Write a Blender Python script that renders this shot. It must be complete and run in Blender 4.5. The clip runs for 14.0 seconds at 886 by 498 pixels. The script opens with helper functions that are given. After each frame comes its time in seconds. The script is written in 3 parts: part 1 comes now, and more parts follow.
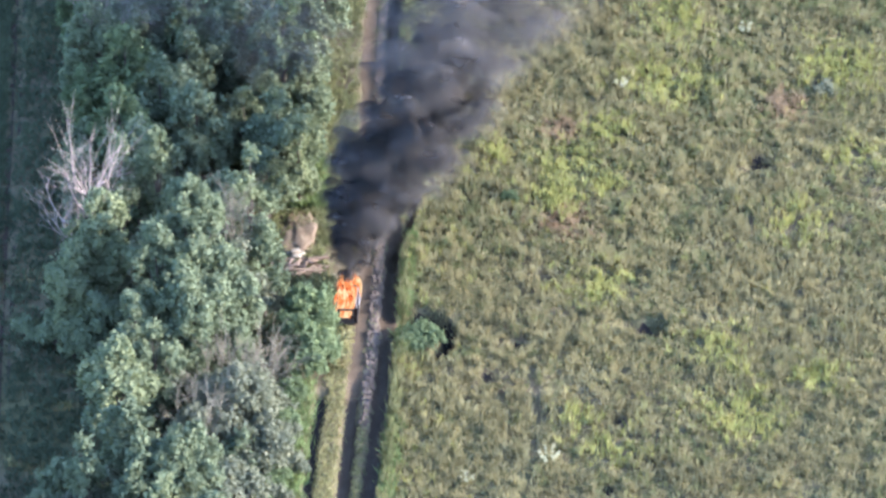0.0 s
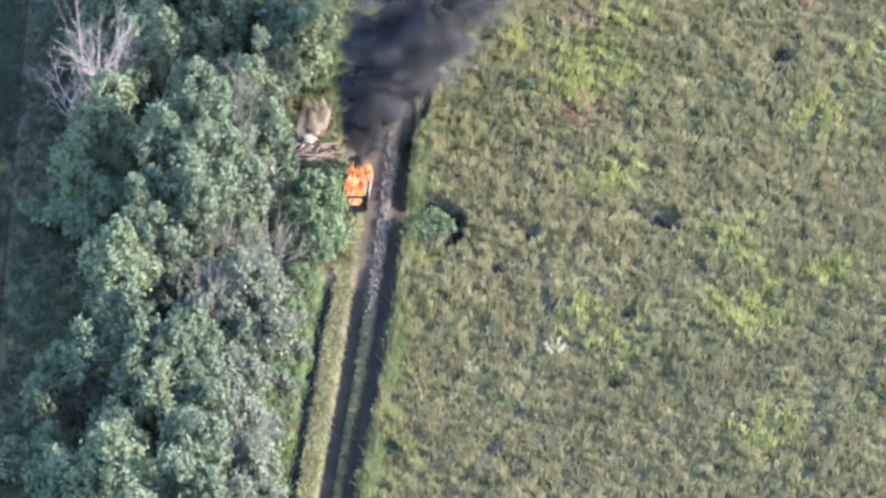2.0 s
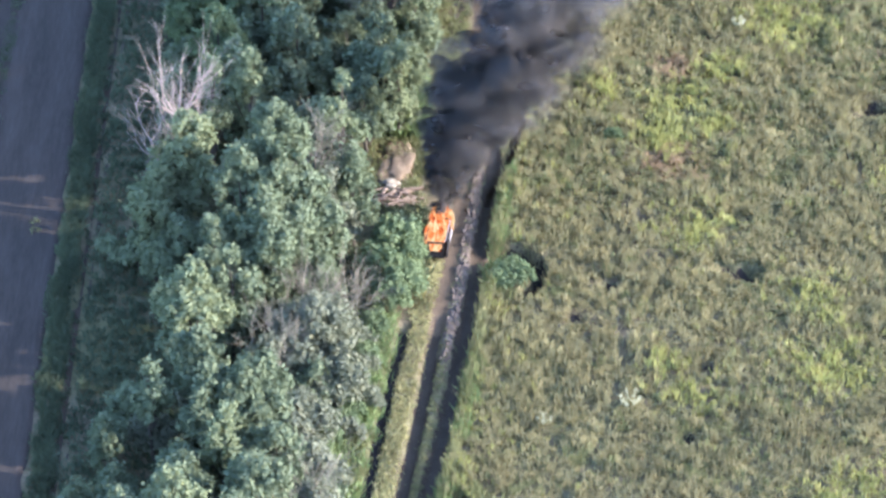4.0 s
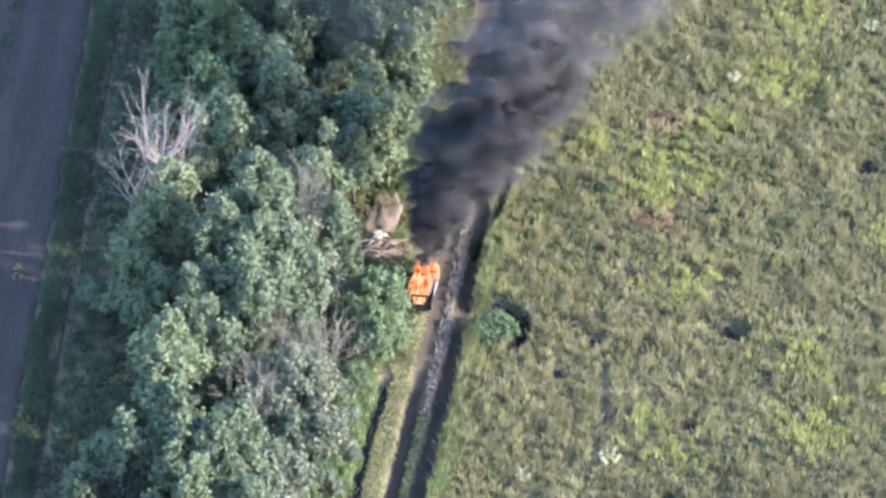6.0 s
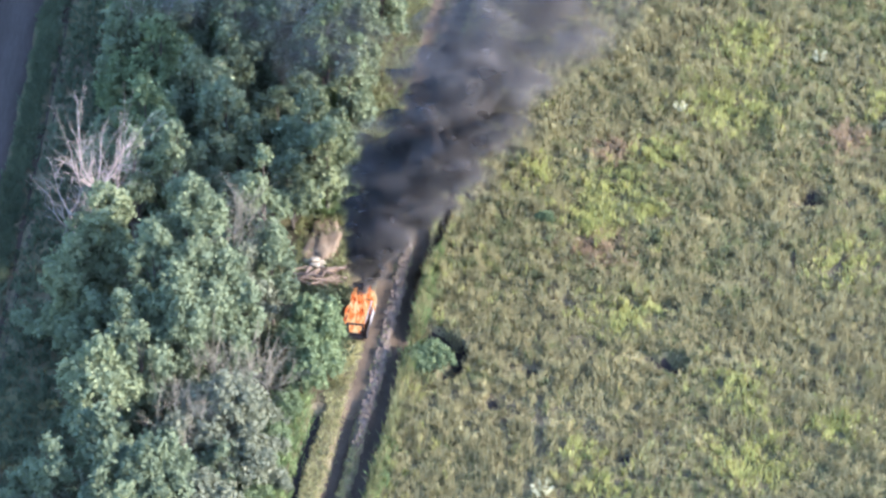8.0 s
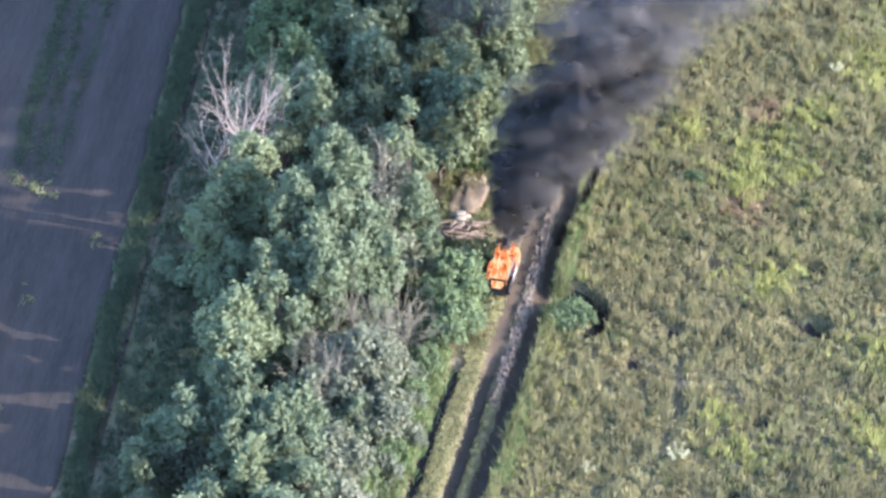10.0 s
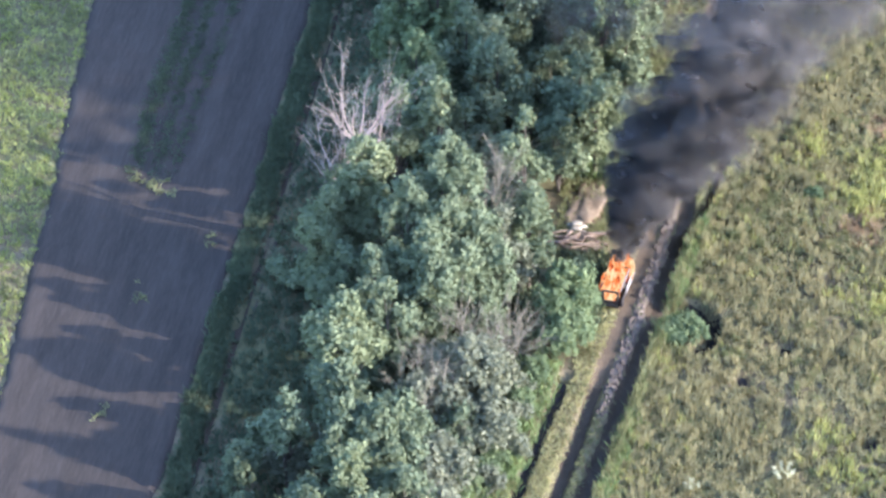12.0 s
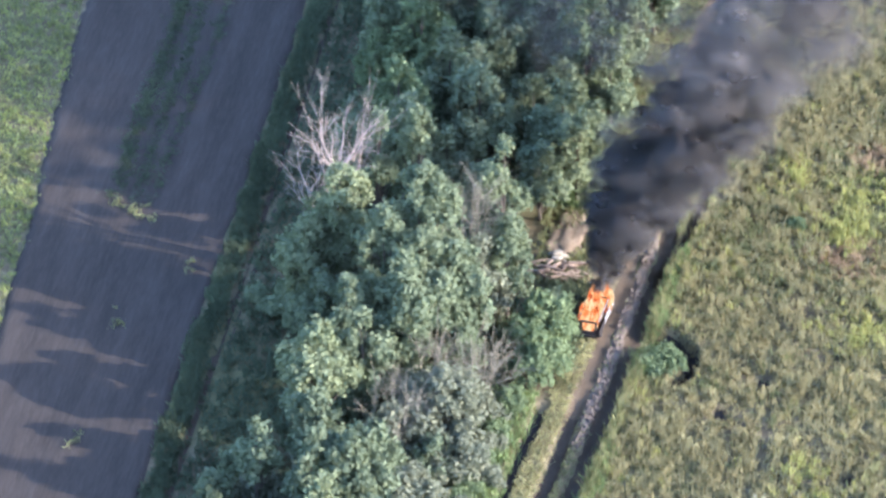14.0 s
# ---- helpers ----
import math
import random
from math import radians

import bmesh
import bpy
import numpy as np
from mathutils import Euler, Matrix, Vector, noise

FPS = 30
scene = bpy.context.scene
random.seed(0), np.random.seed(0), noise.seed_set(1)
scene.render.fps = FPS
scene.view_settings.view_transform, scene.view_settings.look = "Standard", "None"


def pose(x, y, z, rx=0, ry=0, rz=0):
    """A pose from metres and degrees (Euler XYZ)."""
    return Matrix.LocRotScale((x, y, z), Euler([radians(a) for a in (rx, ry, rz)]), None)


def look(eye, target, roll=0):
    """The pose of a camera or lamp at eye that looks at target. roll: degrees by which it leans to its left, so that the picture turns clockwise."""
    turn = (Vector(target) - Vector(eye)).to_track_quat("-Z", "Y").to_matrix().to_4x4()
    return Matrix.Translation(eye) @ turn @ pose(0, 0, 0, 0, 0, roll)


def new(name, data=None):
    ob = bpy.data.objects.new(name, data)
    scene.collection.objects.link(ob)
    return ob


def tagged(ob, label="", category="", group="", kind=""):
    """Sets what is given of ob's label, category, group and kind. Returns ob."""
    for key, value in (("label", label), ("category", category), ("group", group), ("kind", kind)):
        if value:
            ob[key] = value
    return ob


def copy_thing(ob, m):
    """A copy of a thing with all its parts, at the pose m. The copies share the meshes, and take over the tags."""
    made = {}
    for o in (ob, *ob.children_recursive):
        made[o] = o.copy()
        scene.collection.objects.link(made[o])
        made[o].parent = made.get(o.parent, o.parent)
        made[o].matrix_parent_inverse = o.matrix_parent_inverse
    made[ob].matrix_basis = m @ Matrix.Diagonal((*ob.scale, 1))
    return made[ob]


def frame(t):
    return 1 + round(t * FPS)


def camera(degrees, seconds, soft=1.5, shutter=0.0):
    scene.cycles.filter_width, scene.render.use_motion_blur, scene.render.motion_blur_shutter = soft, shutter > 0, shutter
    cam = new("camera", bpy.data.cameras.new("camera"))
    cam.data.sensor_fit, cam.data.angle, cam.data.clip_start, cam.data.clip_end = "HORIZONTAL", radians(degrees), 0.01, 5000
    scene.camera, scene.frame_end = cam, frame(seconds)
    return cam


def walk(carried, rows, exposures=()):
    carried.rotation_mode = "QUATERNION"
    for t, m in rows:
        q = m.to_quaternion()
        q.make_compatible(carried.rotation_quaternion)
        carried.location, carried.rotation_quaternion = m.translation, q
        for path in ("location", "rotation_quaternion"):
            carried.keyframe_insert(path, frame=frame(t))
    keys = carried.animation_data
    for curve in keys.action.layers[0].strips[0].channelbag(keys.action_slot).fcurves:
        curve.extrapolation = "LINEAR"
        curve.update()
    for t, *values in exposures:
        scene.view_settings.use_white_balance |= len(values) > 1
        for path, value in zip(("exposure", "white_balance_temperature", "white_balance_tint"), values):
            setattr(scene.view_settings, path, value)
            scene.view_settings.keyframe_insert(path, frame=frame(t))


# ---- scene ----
cam = camera(13.0, 14.0, soft=2.75)
walk(cam, [
    (0, look((-11.75, -173.98, 147.99), (0.767, 18.118, 13.206), -0.076)),
    (0.5, look((-10.53, -173.45, 147.48), (1.534, 17.604, 11.186), -0.023)),
    (1, look((-9.32, -172.92, 147.01), (1.629, 17.031, 9.088), 0.039)),
    (1.5, look((-8.13, -172.40, 146.56), (1.523, 16.528, 7.138), 0.038)),
    (2, look((-6.96, -171.87, 146.14), (0.292, 16.622, 5.992), -0.033)),
    (2.5, look((-5.80, -171.35, 145.75), (0.568, 17.579, 6.144), 0.021)),
    (3, look((-4.66, -170.83, 145.38), (-0.926, 18.556, 6.304), -0.048)),
    (3.2, look((-4.21, -170.62, 145.25), (-2.245, 18.937, 6.367), -0.220)),
    (5.3, look((0.39, -168.46, 144.07), (-3.345, 22.871, 7.677), -0.155)),
    (5.5, look((0.81, -168.26, 143.98), (-3.048, 23.217, 7.793), -0.087)),
    (6, look((1.86, -167.75, 143.78), (-3.213, 24.093, 8.154), -0.021)),
    (6.5, look((2.89, -167.25, 143.61), (-2.568, 25.000, 8.567), 0.032)),
    (7, look((3.91, -166.74, 143.47), (-1.720, 25.883, 8.972), 0.222)),
    (7.5, look((4.91, -166.24, 143.36), (-0.516, 26.677, 9.268), 0.408)),
    (8, look((5.89, -165.74, 143.27), (0.634, 26.726, 8.528), 0.591)),
    (8.5, look((6.86, -165.24, 143.21), (-2.469, 26.218, 7.261), 0.331)),
    (9, look((7.81, -164.74, 143.18), (-8.400, 25.499, 6.174), -0.149)),
    (9.2, look((8.19, -164.54, 143.17), (-8.693, 25.429, 5.878), -0.156)),
    (11.3, look((11.99, -162.48, 143.39), (-9.615, 26.511, 5.409), 0.096)),
    (11.5, look((12.34, -162.29, 143.44), (-11.935, 26.363, 5.430), -0.146)),
    (12, look((13.20, -161.80, 143.58), (-14.792, 26.173, 5.348), -0.301)),
    (12.5, look((14.04, -161.32, 143.74), (-15.302, 26.074, 5.003), -0.338)),
    (13, look((14.87, -160.84, 143.93), (-15.177, 26.258, 4.944), -0.263)),
    (13.5, look((15.68, -160.36, 144.15), (-14.424, 27.029, 5.569), -0.167)),
    (14, look((16.48, -159.88, 144.40), (-13.683, 27.913, 6.379), -0.150)),
], exposures=[(0, 2.92, 5620, 22), (14, 2.92, 5620, 22)])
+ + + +
__DIRECTIVE__
Are you able to set down all the lines above exactly, without any pictures?

__EXPECTED ANSWER__
Write a Blender Python script that renders this shot. It must be complete and run in Blender 4.5. The clip runs for 14.0 seconds at 886 by 498 pixels. The script opens with helper functions that are given. After each frame comes its time in seconds. The script is written in 3 parts: part 1 comes now, and more parts follow.
0.0 s
2.0 s
4.0 s
6.0 s
8.0 s
10.0 s
12.0 s
14.0 s
# ---- helpers ----
import math
import random
from math import radians

import bmesh
import bpy
import numpy as np
from mathutils import Euler, Matrix, Vector, noise

FPS = 30
scene = bpy.context.scene
random.seed(0), np.random.seed(0), noise.seed_set(1)
scene.render.fps = FPS
scene.view_settings.view_transform, scene.view_settings.look = "Standard", "None"


def pose(x, y, z, rx=0, ry=0, rz=0):
    """A pose from metres and degrees (Euler XYZ)."""
    return Matrix.LocRotScale((x, y, z), Euler([radians(a) for a in (rx, ry, rz)]), None)


def look(eye, target, roll=0):
    """The pose of a camera or lamp at eye that looks at target. roll: degrees by which it leans to its left, so that the picture turns clockwise."""
    turn = (Vector(target) - Vector(eye)).to_track_quat("-Z", "Y").to_matrix().to_4x4()
    return Matrix.Translation(eye) @ turn @ pose(0, 0, 0, 0, 0, roll)


def new(name, data=None):
    ob = bpy.data.objects.new(name, data)
    scene.collection.objects.link(ob)
    return ob


def tagged(ob, label="", category="", group="", kind=""):
    """Sets what is given of ob's label, category, group and kind. Returns ob."""
    for key, value in (("label", label), ("category", category), ("group", group), ("kind", kind)):
        if value:
            ob[key] = value
    return ob


def copy_thing(ob, m):
    """A copy of a thing with all its parts, at the pose m. The copies share the meshes, and take over the tags."""
    made = {}
    for o in (ob, *ob.children_recursive):
        made[o] = o.copy()
        scene.collection.objects.link(made[o])
        made[o].parent = made.get(o.parent, o.parent)
        made[o].matrix_parent_inverse = o.matrix_parent_inverse
    made[ob].matrix_basis = m @ Matrix.Diagonal((*ob.scale, 1))
    return made[ob]


def frame(t):
    return 1 + round(t * FPS)


def camera(degrees, seconds, soft=1.5, shutter=0.0):
    scene.cycles.filter_width, scene.render.use_motion_blur, scene.render.motion_blur_shutter = soft, shutter > 0, shutter
    cam = new("camera", bpy.data.cameras.new("camera"))
    cam.data.sensor_fit, cam.data.angle, cam.data.clip_start, cam.data.clip_end = "HORIZONTAL", radians(degrees), 0.01, 5000
    scene.camera, scene.frame_end = cam, frame(seconds)
    return cam


def walk(carried, rows, exposures=()):
    carried.rotation_mode = "QUATERNION"
    for t, m in rows:
        q = m.to_quaternion()
        q.make_compatible(carried.rotation_quaternion)
        carried.location, carried.rotation_quaternion = m.translation, q
        for path in ("location", "rotation_quaternion"):
            carried.keyframe_insert(path, frame=frame(t))
    keys = carried.animation_data
    for curve in keys.action.layers[0].strips[0].channelbag(keys.action_slot).fcurves:
        curve.extrapolation = "LINEAR"
        curve.update()
    for t, *values in exposures:
        scene.view_settings.use_white_balance |= len(values) > 1
        for path, value in zip(("exposure", "white_balance_temperature", "white_balance_tint"), values):
            setattr(scene.view_settings, path, value)
            scene.view_settings.keyframe_insert(path, frame=frame(t))


# ---- scene ----
cam = camera(13.0, 14.0, soft=2.75)
walk(cam, [
    (0, look((-11.75, -173.98, 147.99), (0.767, 18.118, 13.206), -0.076)),
    (0.5, look((-10.53, -173.45, 147.48), (1.534, 17.604, 11.186), -0.023)),
    (1, look((-9.32, -172.92, 147.01), (1.629, 17.031, 9.088), 0.039)),
    (1.5, look((-8.13, -172.40, 146.56), (1.523, 16.528, 7.138), 0.038)),
    (2, look((-6.96, -171.87, 146.14), (0.292, 16.622, 5.992), -0.033)),
    (2.5, look((-5.80, -171.35, 145.75), (0.568, 17.579, 6.144), 0.021)),
    (3, look((-4.66, -170.83, 145.38), (-0.926, 18.556, 6.304), -0.048)),
    (3.2, look((-4.21, -170.62, 145.25), (-2.245, 18.937, 6.367), -0.220)),
    (5.3, look((0.39, -168.46, 144.07), (-3.345, 22.871, 7.677), -0.155)),
    (5.5, look((0.81, -168.26, 143.98), (-3.048, 23.217, 7.793), -0.087)),
    (6, look((1.86, -167.75, 143.78), (-3.213, 24.093, 8.154), -0.021)),
    (6.5, look((2.89, -167.25, 143.61), (-2.568, 25.000, 8.567), 0.032)),
    (7, look((3.91, -166.74, 143.47), (-1.720, 25.883, 8.972), 0.222)),
    (7.5, look((4.91, -166.24, 143.36), (-0.516, 26.677, 9.268), 0.408)),
    (8, look((5.89, -165.74, 143.27), (0.634, 26.726, 8.528), 0.591)),
    (8.5, look((6.86, -165.24, 143.21), (-2.469, 26.218, 7.261), 0.331)),
    (9, look((7.81, -164.74, 143.18), (-8.400, 25.499, 6.174), -0.149)),
    (9.2, look((8.19, -164.54, 143.17), (-8.693, 25.429, 5.878), -0.156)),
    (11.3, look((11.99, -162.48, 143.39), (-9.615, 26.511, 5.409), 0.096)),
    (11.5, look((12.34, -162.29, 143.44), (-11.935, 26.363, 5.430), -0.146)),
    (12, look((13.20, -161.80, 143.58), (-14.792, 26.173, 5.348), -0.301)),
    (12.5, look((14.04, -161.32, 143.74), (-15.302, 26.074, 5.003), -0.338)),
    (13, look((14.87, -160.84, 143.93), (-15.177, 26.258, 4.944), -0.263)),
    (13.5, look((15.68, -160.36, 144.15), (-14.424, 27.029, 5.569), -0.167)),
    (14, look((16.48, -159.88, 144.40), (-13.683, 27.913, 6.379), -0.150)),
], exposures=[(0, 2.92, 5620, 22), (14, 2.92, 5620, 22)])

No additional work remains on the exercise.